光子さんは現在、父親が残した実家でひとり暮らしをしています。借金こそありませんが、仕事は安定せず、金銭的な余裕もあまりありません。そのため、遺産分割のために実家を売却したいとは思っているものの、引っ越しの資金が用意できないといいます。
事情を説明する光子さんの口ぶりからは、納得しかねる思いが伝わってきました。
「介護できないという妹たちの代わりに、仕事を辞めて親の介護をしてきた自分が、どうして家を追い出されなければならないのでしょうか。理不尽です…」
独身の光子さんは、配偶者や子どもの世話で手が回らないという2人の妹に代わって父親の介護をするため、長年働いていた会社を退社しました。
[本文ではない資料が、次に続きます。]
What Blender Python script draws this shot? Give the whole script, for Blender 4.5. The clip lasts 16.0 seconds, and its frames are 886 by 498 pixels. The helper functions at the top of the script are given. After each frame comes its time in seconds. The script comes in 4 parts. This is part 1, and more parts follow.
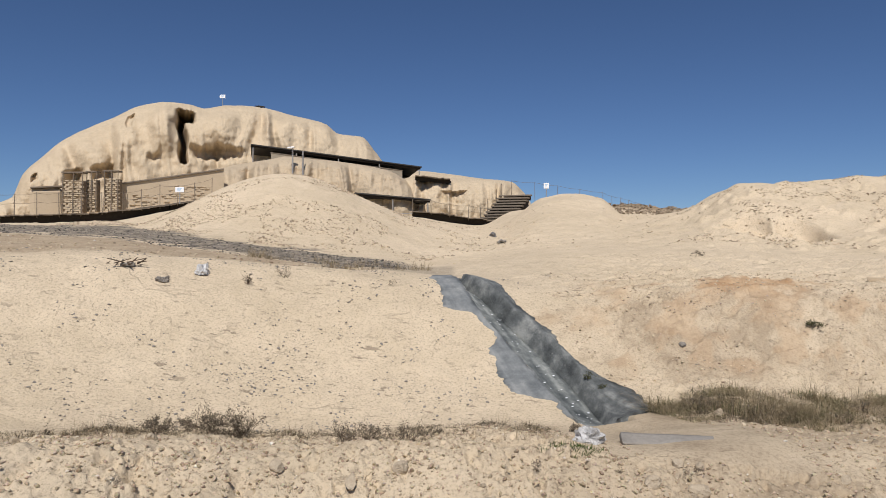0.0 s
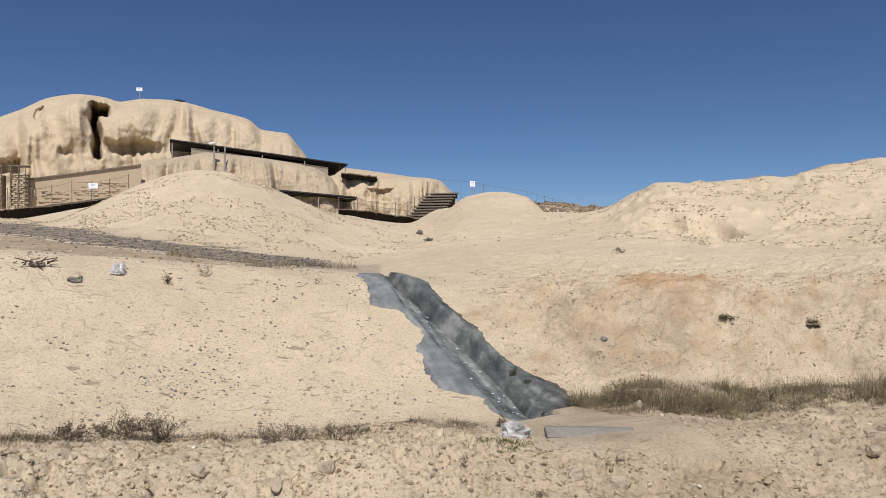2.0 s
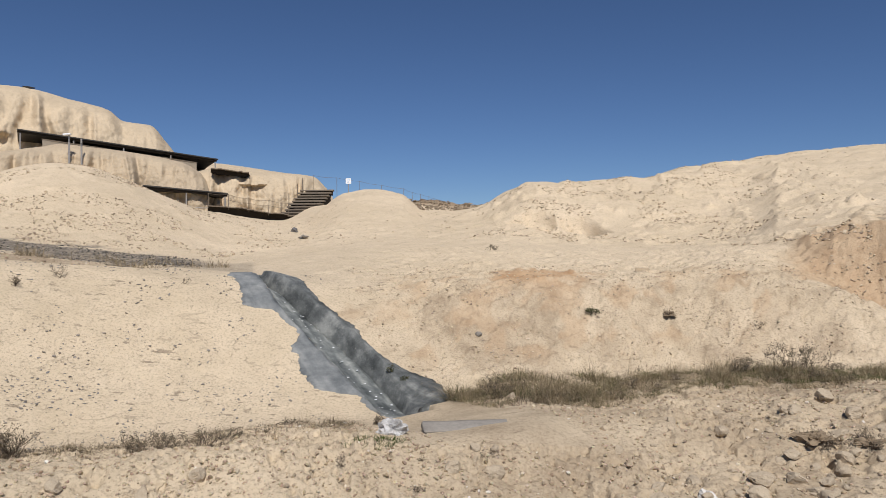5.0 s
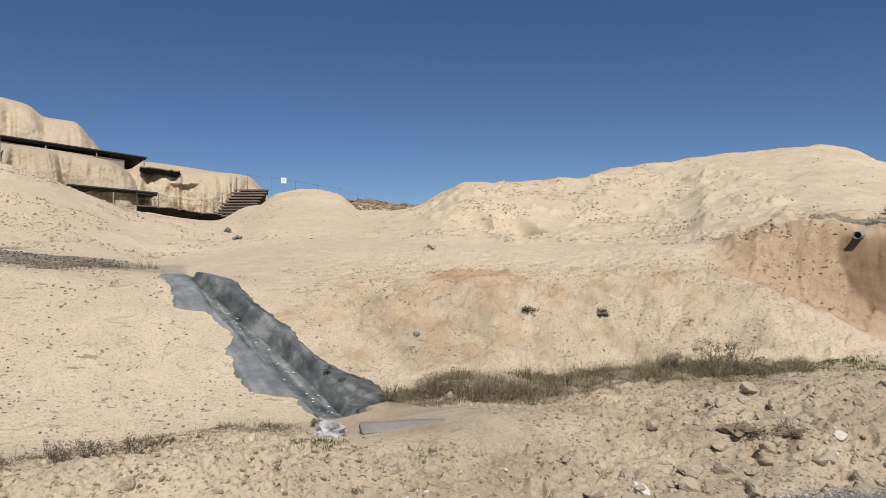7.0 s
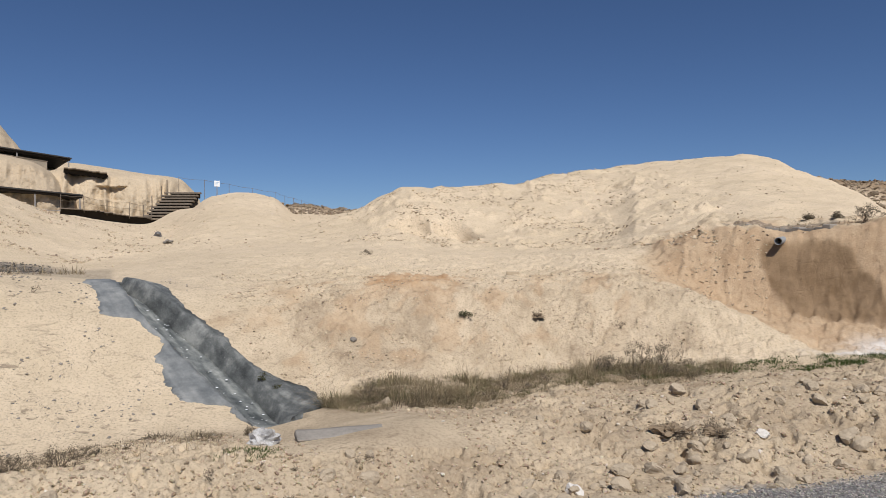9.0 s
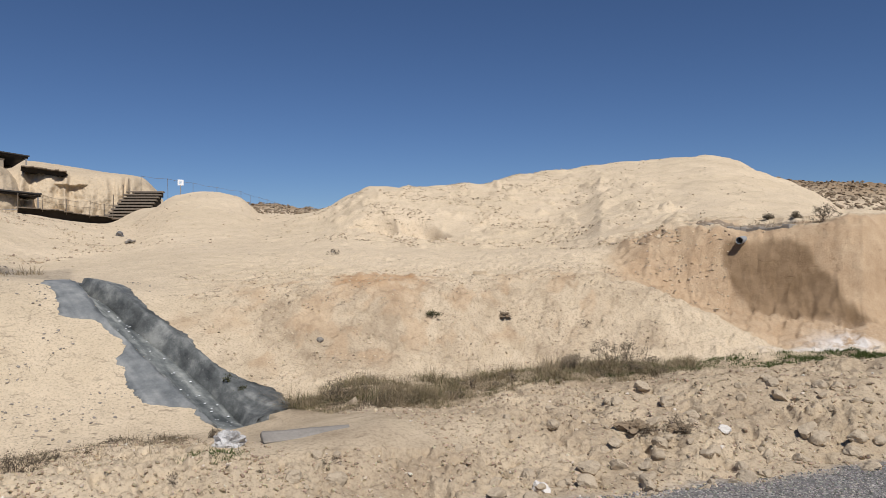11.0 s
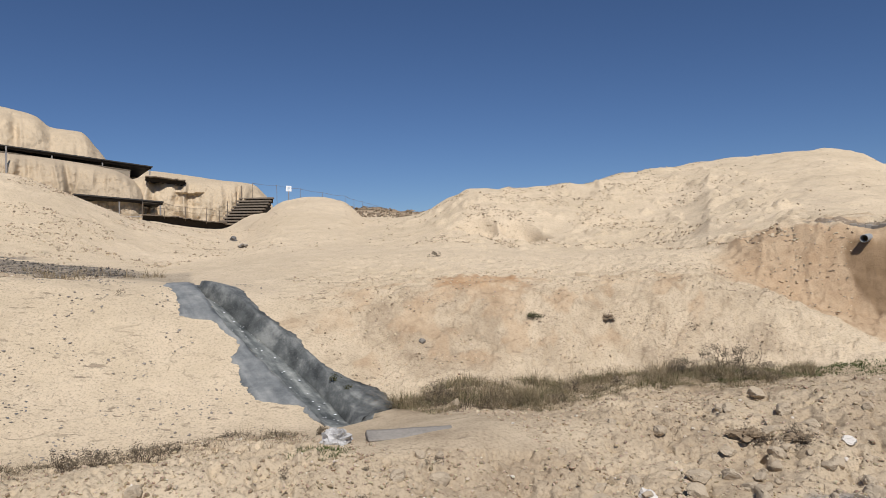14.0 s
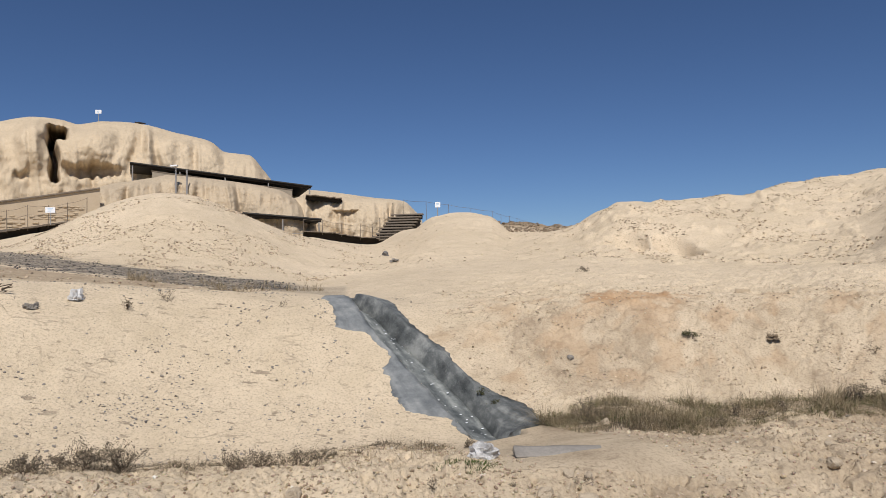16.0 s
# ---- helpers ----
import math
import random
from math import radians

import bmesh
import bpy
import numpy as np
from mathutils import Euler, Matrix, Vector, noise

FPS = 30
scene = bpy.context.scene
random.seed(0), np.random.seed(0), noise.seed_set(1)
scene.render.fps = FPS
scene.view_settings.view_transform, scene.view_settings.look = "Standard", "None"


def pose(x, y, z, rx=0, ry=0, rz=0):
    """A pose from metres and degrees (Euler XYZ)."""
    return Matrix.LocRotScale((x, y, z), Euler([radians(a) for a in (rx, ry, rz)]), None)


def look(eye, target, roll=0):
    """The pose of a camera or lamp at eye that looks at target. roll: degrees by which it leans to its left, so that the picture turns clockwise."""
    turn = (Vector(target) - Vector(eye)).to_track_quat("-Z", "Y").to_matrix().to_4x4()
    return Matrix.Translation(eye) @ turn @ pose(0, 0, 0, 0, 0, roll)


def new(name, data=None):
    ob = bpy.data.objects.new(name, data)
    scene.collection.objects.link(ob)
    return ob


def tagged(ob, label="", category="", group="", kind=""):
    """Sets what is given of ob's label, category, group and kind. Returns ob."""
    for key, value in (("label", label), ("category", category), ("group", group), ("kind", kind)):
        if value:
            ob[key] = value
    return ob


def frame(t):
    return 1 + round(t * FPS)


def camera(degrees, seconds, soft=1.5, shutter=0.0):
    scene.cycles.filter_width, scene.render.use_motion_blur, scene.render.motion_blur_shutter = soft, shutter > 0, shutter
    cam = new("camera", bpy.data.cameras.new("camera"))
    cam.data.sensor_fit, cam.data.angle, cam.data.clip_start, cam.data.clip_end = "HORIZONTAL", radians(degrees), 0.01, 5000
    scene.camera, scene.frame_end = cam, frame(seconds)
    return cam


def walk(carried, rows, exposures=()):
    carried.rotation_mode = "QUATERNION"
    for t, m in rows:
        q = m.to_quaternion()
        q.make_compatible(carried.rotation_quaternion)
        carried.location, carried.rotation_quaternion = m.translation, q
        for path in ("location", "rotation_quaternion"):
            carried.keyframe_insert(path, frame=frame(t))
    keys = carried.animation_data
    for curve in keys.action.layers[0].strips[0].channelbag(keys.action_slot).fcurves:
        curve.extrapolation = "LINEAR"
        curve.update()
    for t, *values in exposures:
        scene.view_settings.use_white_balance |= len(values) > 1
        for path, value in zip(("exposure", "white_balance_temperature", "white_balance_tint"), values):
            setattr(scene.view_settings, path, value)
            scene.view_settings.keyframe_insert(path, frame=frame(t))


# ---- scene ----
cam = camera(62.76, 16.0, 0.75)
EYE = 1.6
# seconds, yaw, pitch and lean in degrees
TURNS = [
    (0.00, 0.00, 0.00, -0.00),
    (0.50, -1.31, -0.04, 0.02),
    (1.00, -2.74, -0.08, 0.07),
    (1.50, -4.24, -0.13, 0.11),
    (2.00, -5.76, -0.18, 0.18),
    (2.50, -7.23, -0.23, 0.21),
    (3.00, -8.72, -0.27, 0.22),
    (3.50, -10.29, -0.31, 0.27),
    (4.00, -12.02, -0.35, 0.34),
    (4.50, -13.82, -0.37, 0.35),
    (5.00, -15.48, -0.42, 0.38),
    (7.50, -21.62, -0.38, 0.58),
    (8.00, -22.94, -0.26, 0.55),
    (8.50, -24.20, -0.17, 0.51),
    (9.00, -25.34, -0.12, 0.45),
    (9.50, -26.45, -0.08, 0.38),
    (10.75, -27.95, -0.17, 0.50),
    (12.00, -26.81, -0.23, 0.74),
    (12.50, -25.50, -0.21, 0.88),
    (13.00, -23.91, -0.20, 0.97),
    (13.50, -22.07, -0.14, 0.98),
    (14.00, -20.01, 0.07, 1.02),
    (14.50, -17.61, 0.42, 1.01),
    (15.00, -14.82, 0.90, 0.97),
    (15.50, -11.65, 1.25, 0.95),
    (16.00, -8.45, 1.43, 0.91),
]
walk(cam, [(t, pose(0, 0, EYE, 90 + pitch, lean, yaw)) for t, yaw, pitch, lean in TURNS], [(0.0, 0.06, 6250, 13), (16.0, 0.06, 6250, 13)])
# ---- light ----
world = bpy.data.worlds.new("sky")
scene.world = world
world.use_nodes = True
SUN = Vector((-0.06, -0.60, 0.79)).normalized()
wn = world.node_tree.nodes
sky = wn.new("ShaderNodeTexSky")
sky.sky_type, sky.sun_disc = "NISHITA", False
sky.sun_elevation = math.asin(SUN.z)
sky.sun_rotation = math.atan2(SUN.x, SUN.y)
sky.altitude, sky.air_density, sky.dust_density, sky.ozone_density = 950, 0.75, 0.1, 7.5
wn["Background"].inputs["Strength"].default_value = 0.061
world.node_tree.links.new(sky.outputs["Color"], wn["Background"].inputs["Color"])
sun = new("sun", bpy.data.lights.new("sun", "SUN"))
sun.data.energy, sun.data.angle, sun.data.color = 4.1, radians(0.53), (1.0, 0.95, 0.86)
sun.matrix_world = look(SUN * 100, (0, 0, 0))


# ---- materials ----
def material(name, rough=0.95, spec=0.2):
    m = bpy.data.materials.new(name)
    m.use_nodes = True
    n = m.node_tree.nodes
    b = n["Principled BSDF"]
    b.inputs["Roughness"].default_value = rough
    b.inputs["Specular IOR Level"].default_value = spec
    return m, n, m.node_tree.links, b


def ramp(n, l, src, stops):
    r = n.new("ShaderNodeValToRGB")
    e = r.color_ramp.elements
    while len(e) < len(stops):
        e.new(0.5)
    for k, (p, c) in zip(e, stops):
        k.position, k.color = p, (*c, 1) if len(c) == 3 else (c[0], c[0], c[0], 1)
    l.new(src, r.inputs["Fac"])
    return r.outputs["Color"]


def tex(n, l, scale, detail=6, rough=0.6, kind="ShaderNodeTexNoise", co="Object"):
    c = n.new("ShaderNodeTexCoord")
    t = n.new(kind)
    t.inputs["Scale"].default_value = scale
    if kind == "ShaderNodeTexNoise":
        t.inputs["Detail"].default_value = detail
        t.inputs["Roughness"].default_value = rough
    l.new(c.outputs[co], t.inputs["Vector"])
    return t


def mix(n, l, fac, a, b, mode="MIX"):
    m = n.new("ShaderNodeMix")
    m.data_type, m.blend_type = "RGBA", mode
    for k, v in ((0, fac), (6, a), (7, b)):
        if isinstance(v, (int, float)):
            m.inputs[k].default_value = v
        elif isinstance(v, tuple):
            m.inputs[k].default_value = (*v, 1)
        else:
            l.new(v, m.inputs[k])
    return m.outputs[2]


def relief(n, l, b, src, strength, dist):
    k = n.new("ShaderNodeBump")
    k.inputs["Strength"].default_value, k.inputs["Distance"].default_value = strength, dist
    l.new(src, k.inputs["Height"])
    l.new(k.outputs["Normal"], b.inputs["Normal"])
    return k


def simple(name, a, c, scale=4.0, rough=0.9, spec=0.2, bump=0.3, dist=0.01, metal=0.0):
    m, n, l, b = material(name, rough, spec)
    t = tex(n, l, scale)
    t2 = tex(n, l, scale * 9)
    v = mix(n, l, 0.45, t.outputs["Fac"], t2.outputs["Fac"])
    l.new(ramp(n, l, v, ((0.3, a), (0.7, c))), b.inputs["Base Color"])
    relief(n, l, b, t2.outputs["Fac"], bump, dist)
    b.inputs["Metallic"].default_value = metal
    return m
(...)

その後、献身的に面倒を見てきたそうです。その後父が亡くなり、復職しようにも正社員での就職がかなわず、アルバイトしかない状況です。
しかし、そのような事情であっても、明子さんと陽子さんの2人には、父親の財産を受け取る権利があります。
後日、3姉妹と打ち合わせした際に資産状況を調べたところ、父親の預貯金は残っていませんでした。そこで筆者は、実家を売却し、姉妹で分割する方法が現実的ではないかと提案すると、光子さんもようやく納得したようでした。